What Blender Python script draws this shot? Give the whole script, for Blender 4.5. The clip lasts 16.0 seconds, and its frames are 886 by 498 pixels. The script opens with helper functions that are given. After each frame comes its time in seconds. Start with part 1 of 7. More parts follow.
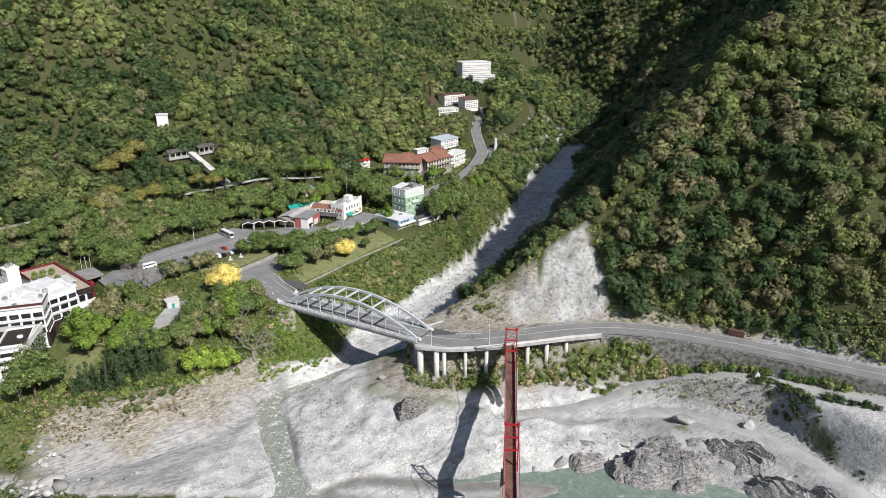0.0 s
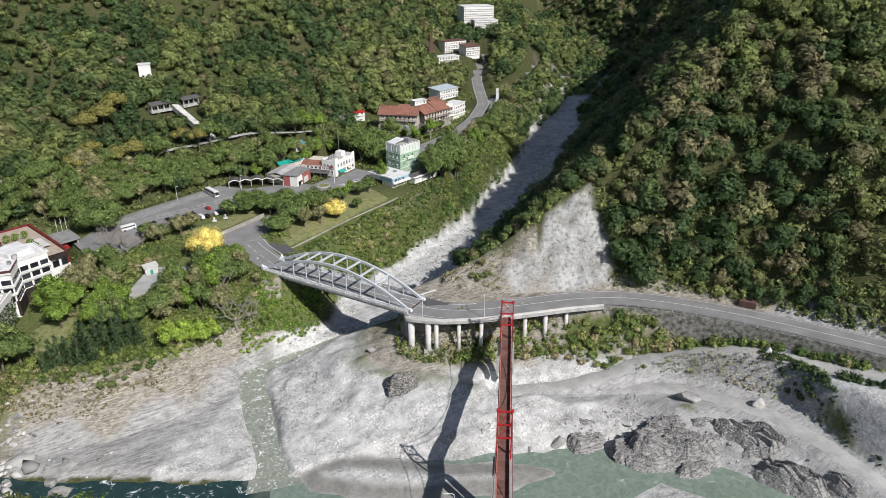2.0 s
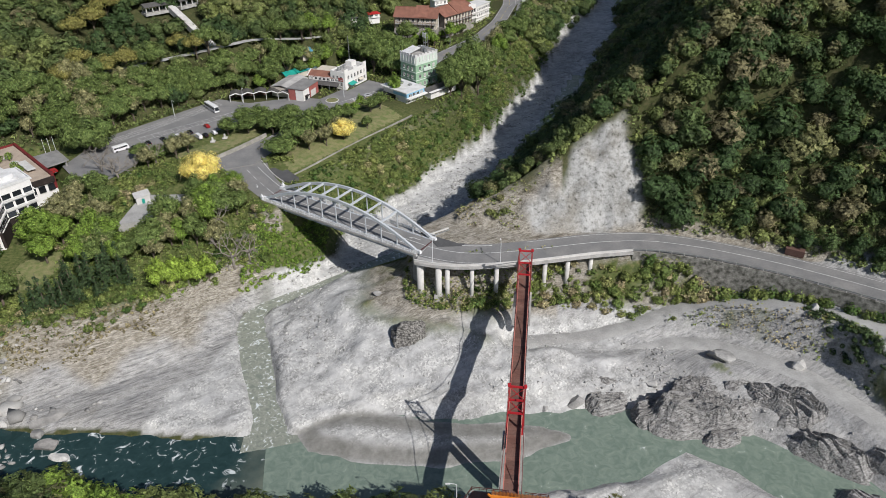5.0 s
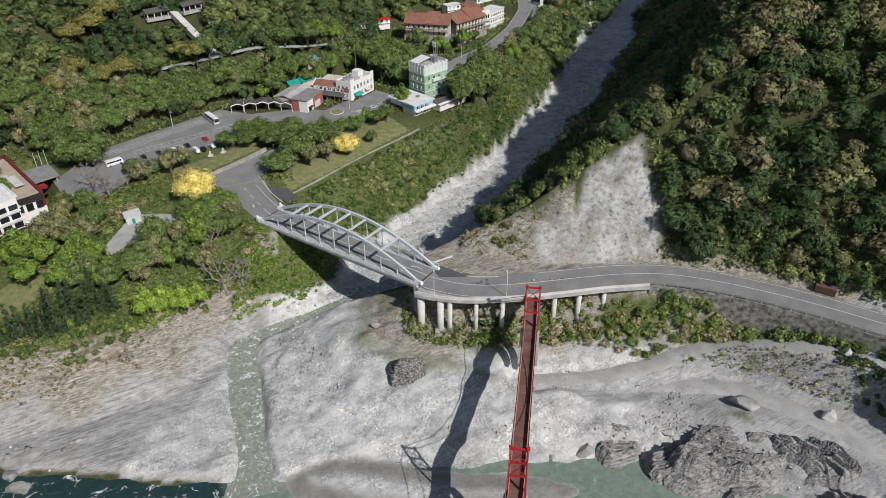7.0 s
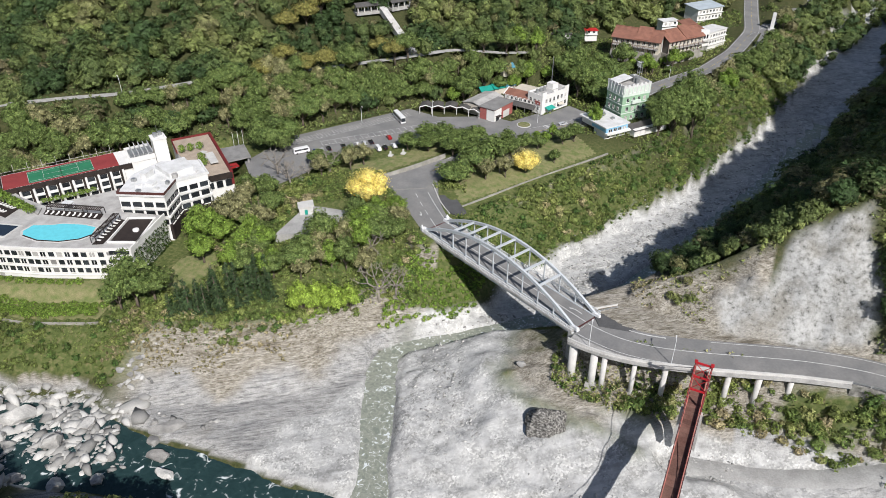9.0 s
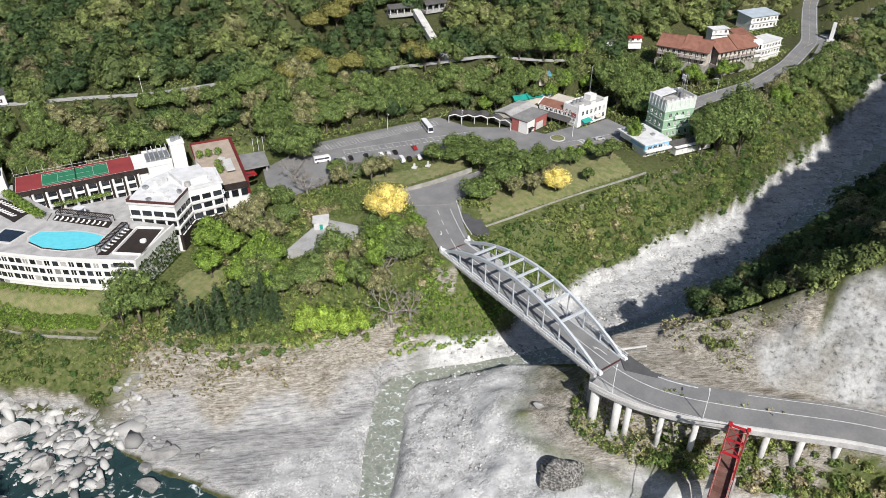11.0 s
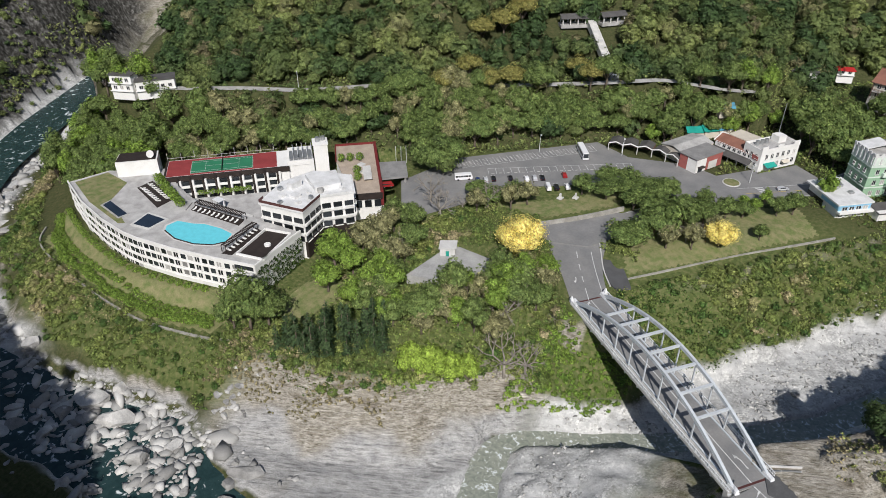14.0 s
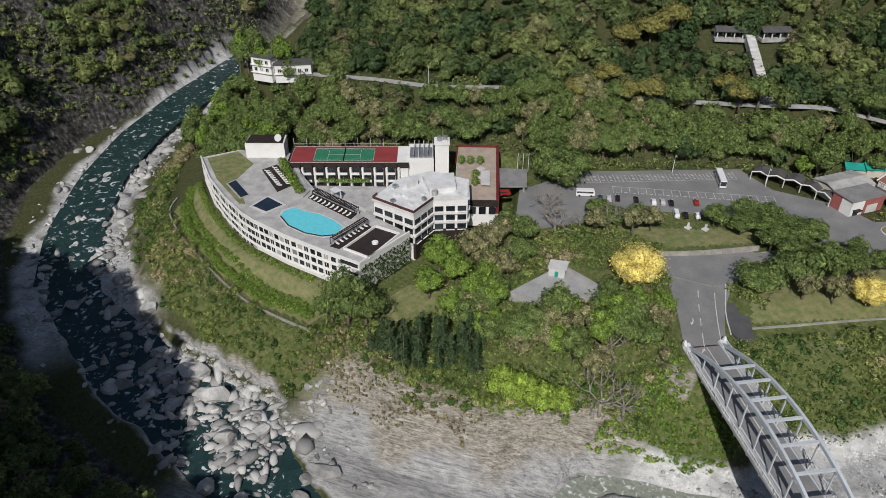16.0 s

→ Instruction:
Copy each line in full and exactly, omitting any picture.

→ Finished answer:
What Blender Python script draws this shot? Give the whole script, for Blender 4.5. The clip lasts 16.0 seconds, and its frames are 886 by 498 pixels. The script opens with helper functions that are given. After each frame comes its time in seconds. Start with part 1 of 7. More parts follow.
0.0 s
2.0 s
5.0 s
7.0 s
9.0 s
11.0 s
14.0 s
16.0 s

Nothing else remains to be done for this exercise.